The GBP/USD pair is on a four-day winning spree, now extending its bullish run towards 1.2600 levels amid renewed broad USD weakness, as the treasury yields continue to tumble in response to fading Trump trade.

The US dollar witnessed aggressive selling versus its main competitors in the overnight trades, after the US President Trump resorted to jawboning the currency once again, citing that USD is too strong. His comments sent the treasury yields tumbling, with the benchmark 10s down to fresh five-month lows.

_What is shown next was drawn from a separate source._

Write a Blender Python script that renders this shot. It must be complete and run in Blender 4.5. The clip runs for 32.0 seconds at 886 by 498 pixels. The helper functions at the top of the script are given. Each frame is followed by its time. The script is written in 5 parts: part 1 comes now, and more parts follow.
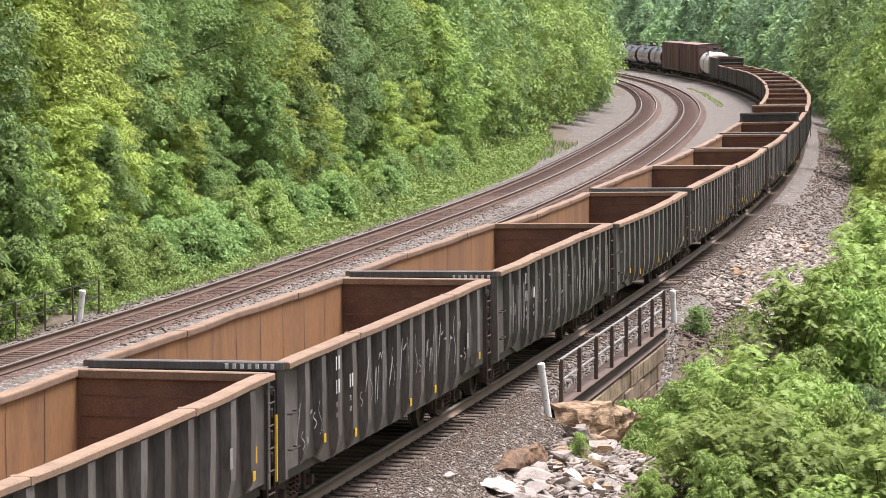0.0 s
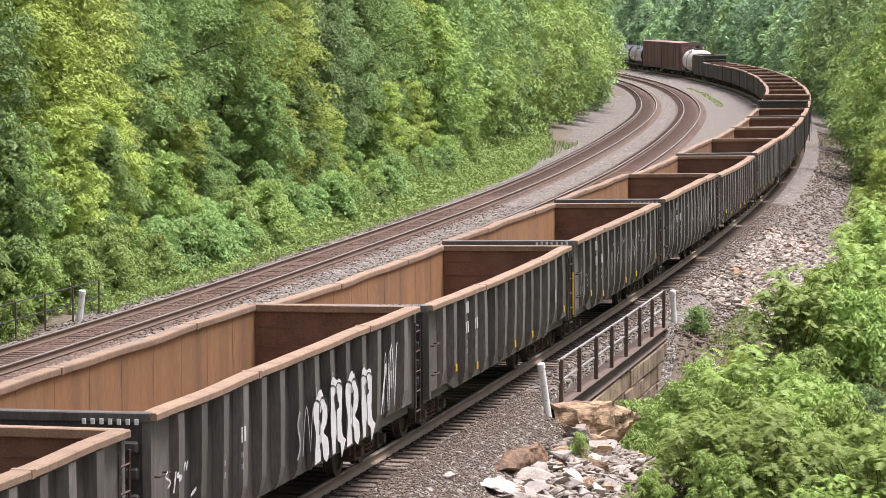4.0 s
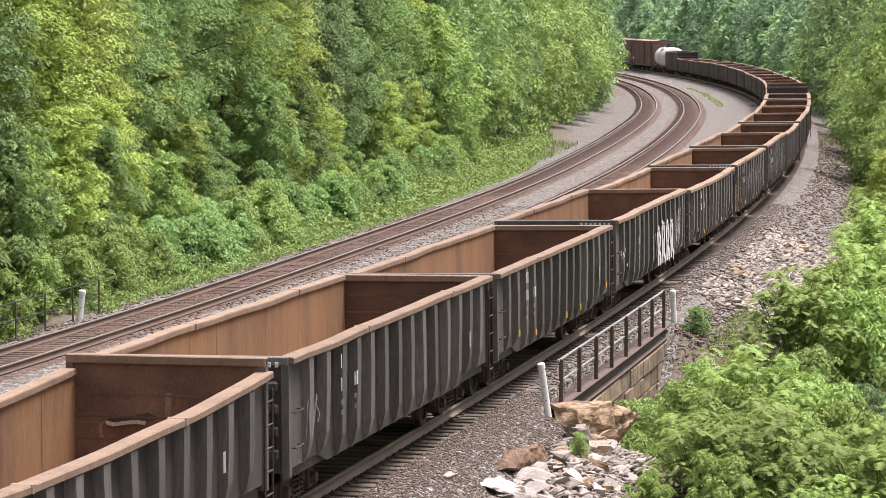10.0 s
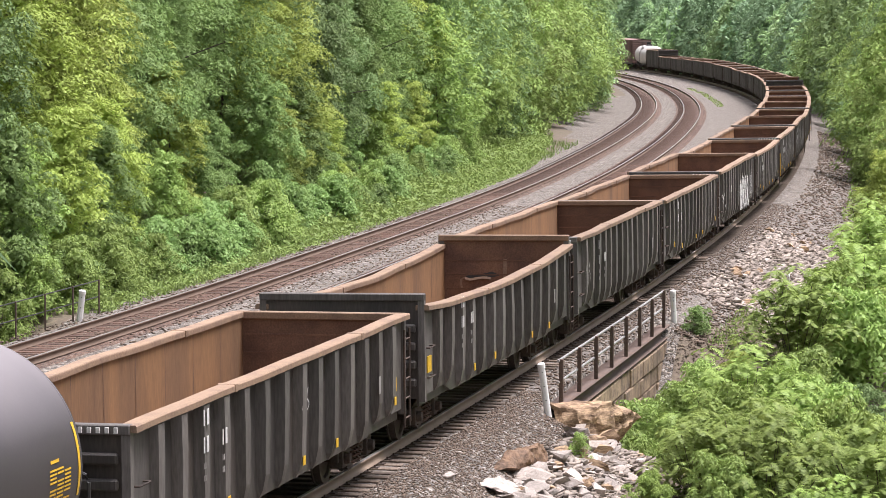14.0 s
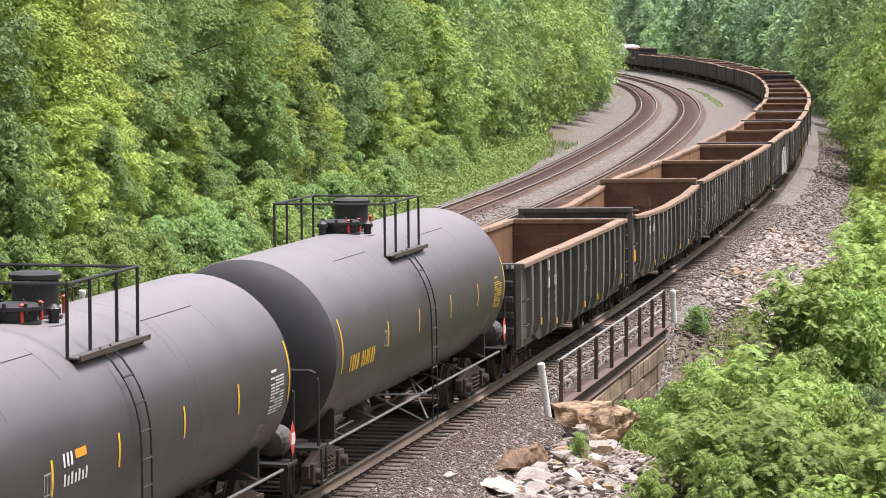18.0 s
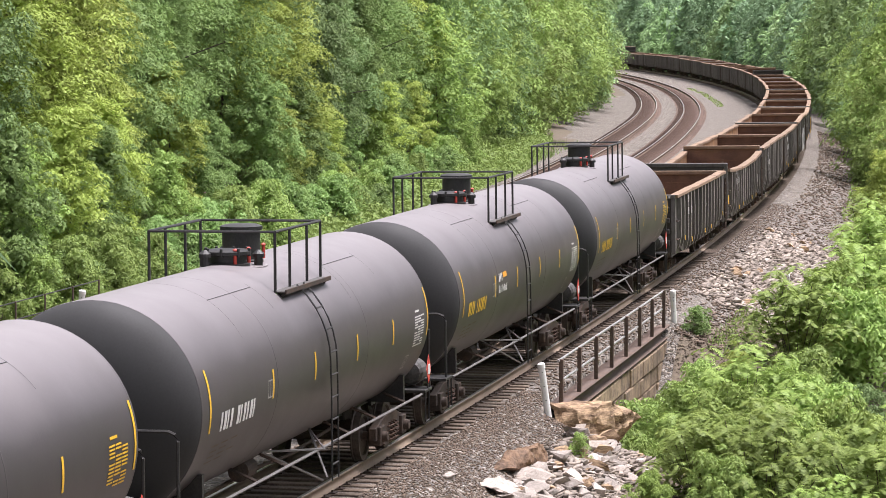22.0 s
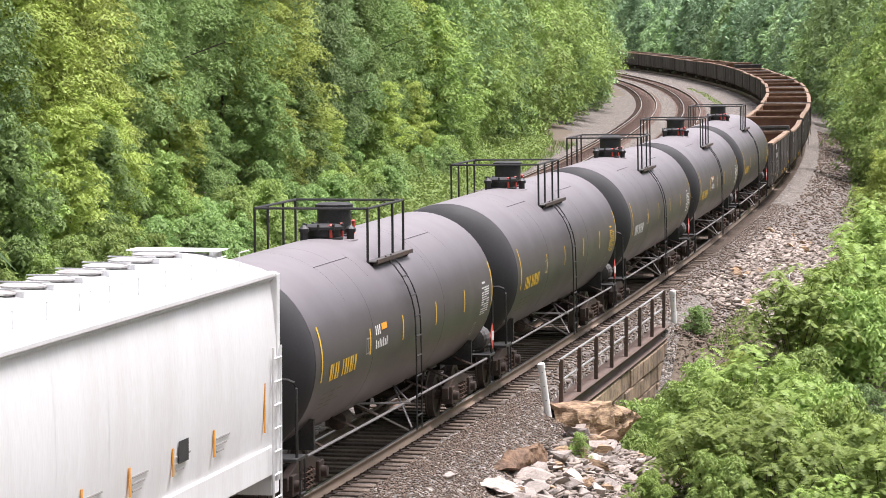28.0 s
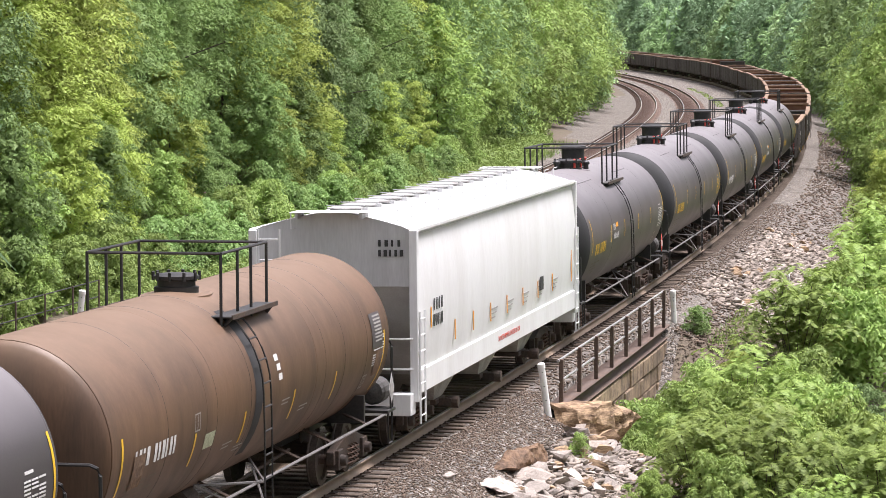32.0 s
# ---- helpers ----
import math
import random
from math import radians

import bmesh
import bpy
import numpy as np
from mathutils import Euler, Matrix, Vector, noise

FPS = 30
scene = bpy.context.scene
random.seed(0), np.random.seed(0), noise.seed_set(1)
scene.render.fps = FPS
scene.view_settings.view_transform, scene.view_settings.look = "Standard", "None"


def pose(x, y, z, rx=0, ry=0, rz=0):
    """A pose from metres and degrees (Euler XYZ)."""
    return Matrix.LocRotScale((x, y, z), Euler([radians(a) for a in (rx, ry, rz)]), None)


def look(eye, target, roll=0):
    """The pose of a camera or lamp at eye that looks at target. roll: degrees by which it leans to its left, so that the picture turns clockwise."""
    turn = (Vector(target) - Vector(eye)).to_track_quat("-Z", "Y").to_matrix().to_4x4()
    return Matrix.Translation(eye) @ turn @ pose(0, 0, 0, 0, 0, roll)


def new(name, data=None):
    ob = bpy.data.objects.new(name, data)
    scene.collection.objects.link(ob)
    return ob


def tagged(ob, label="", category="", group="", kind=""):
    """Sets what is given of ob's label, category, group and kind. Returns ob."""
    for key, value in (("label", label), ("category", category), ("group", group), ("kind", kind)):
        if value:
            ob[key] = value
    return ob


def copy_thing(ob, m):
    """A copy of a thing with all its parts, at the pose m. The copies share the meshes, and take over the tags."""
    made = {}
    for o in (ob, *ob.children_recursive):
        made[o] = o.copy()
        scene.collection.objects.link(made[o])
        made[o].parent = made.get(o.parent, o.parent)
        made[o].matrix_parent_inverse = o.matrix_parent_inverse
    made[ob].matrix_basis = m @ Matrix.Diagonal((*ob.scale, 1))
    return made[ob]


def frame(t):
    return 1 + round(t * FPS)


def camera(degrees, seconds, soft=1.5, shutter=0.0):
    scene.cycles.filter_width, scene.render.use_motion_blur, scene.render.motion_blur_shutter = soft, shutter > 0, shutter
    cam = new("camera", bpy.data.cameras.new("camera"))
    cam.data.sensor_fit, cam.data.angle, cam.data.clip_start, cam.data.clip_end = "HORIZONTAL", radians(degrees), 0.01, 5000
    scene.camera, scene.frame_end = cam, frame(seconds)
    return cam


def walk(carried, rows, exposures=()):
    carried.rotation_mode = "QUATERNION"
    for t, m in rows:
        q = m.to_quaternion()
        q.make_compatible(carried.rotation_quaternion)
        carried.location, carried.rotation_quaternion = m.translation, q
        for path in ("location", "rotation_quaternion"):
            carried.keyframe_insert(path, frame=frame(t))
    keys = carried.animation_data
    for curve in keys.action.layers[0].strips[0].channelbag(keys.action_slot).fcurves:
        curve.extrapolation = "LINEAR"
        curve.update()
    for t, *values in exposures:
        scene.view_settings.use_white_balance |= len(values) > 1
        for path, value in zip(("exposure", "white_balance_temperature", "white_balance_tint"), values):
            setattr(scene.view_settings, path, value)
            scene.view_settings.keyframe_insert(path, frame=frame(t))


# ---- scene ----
# ---- camera ----
EYE = Vector((0, 0, 7.996))
PITCH, ROLL = 0.07493, 0.072
cam = camera(16.083, 32.0, soft=0.5)
VIEW = look(EYE, EYE + Vector((0, math.cos(PITCH), -math.sin(PITCH))), ROLL)
walk(cam, [(0, VIEW), (32, VIEW)], exposures=[(0, 0.88, 6300, 18), (32, 0.88, 6300, 18)])

# ---- light: a bright overcast sky ----
world = bpy.data.worlds.new("overcast_sky")
scene.world = world
world.use_nodes = True
wn = world.node_tree
sky = wn.nodes.new("ShaderNodeTexSky")
sky.sky_type, sky.sun_disc = "NISHITA", False
sky.sun_elevation, sky.sun_rotation = radians(74), radians(72)
sky.air_density, sky.dust_density, sky.ozone_density = 1.0, 4.0, 0.6
wash = wn.nodes.new("ShaderNodeHueSaturation")
wash.inputs["Saturation"].default_value = 0.25
wn.links.new(sky.outputs[0], wash.inputs["Color"])
wn.links.new(wash.outputs[0], wn.nodes["Background"].inputs[0])
wn.nodes["Background"].inputs[1].default_value = 0.105
sun = new("sun", bpy.data.lights.new("sun", "SUN"))
sun.data.energy, sun.data.angle, sun.data.color = 3.8, radians(24), (1.0, 0.975, 0.945)
sun.matrix_world = look((44, 14, 160), (0, 0, 0))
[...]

Moreover, fresh pick-up in GBP demand over the last hours can be also attributed to strong results revealed by the British Chambers of Commerce (BCC) business survey. Also, expectations of better Chinese trade figures for March keeps the sentiment around the risk currency – GBP somewhat buoyed.

Looking ahead, amid a lack of economic data from the UK docket today, focus will remain on the BOE credit conditions survey and US dataflow due to be reported later in the NA session.

GBP/USD Levels to consider            

The immediate resistance for the pair could be seen at 1.2595 (Classic R2/ Fib R3) followed by 1.2615 (Mar 27 high) and 1.2700 (zero figure). To the downside, supports are aligned at 1.2500 (psychological level), 1.2481/77 (20 & 5-DMA) and 1.2464/50 (10-DMA/psychological level).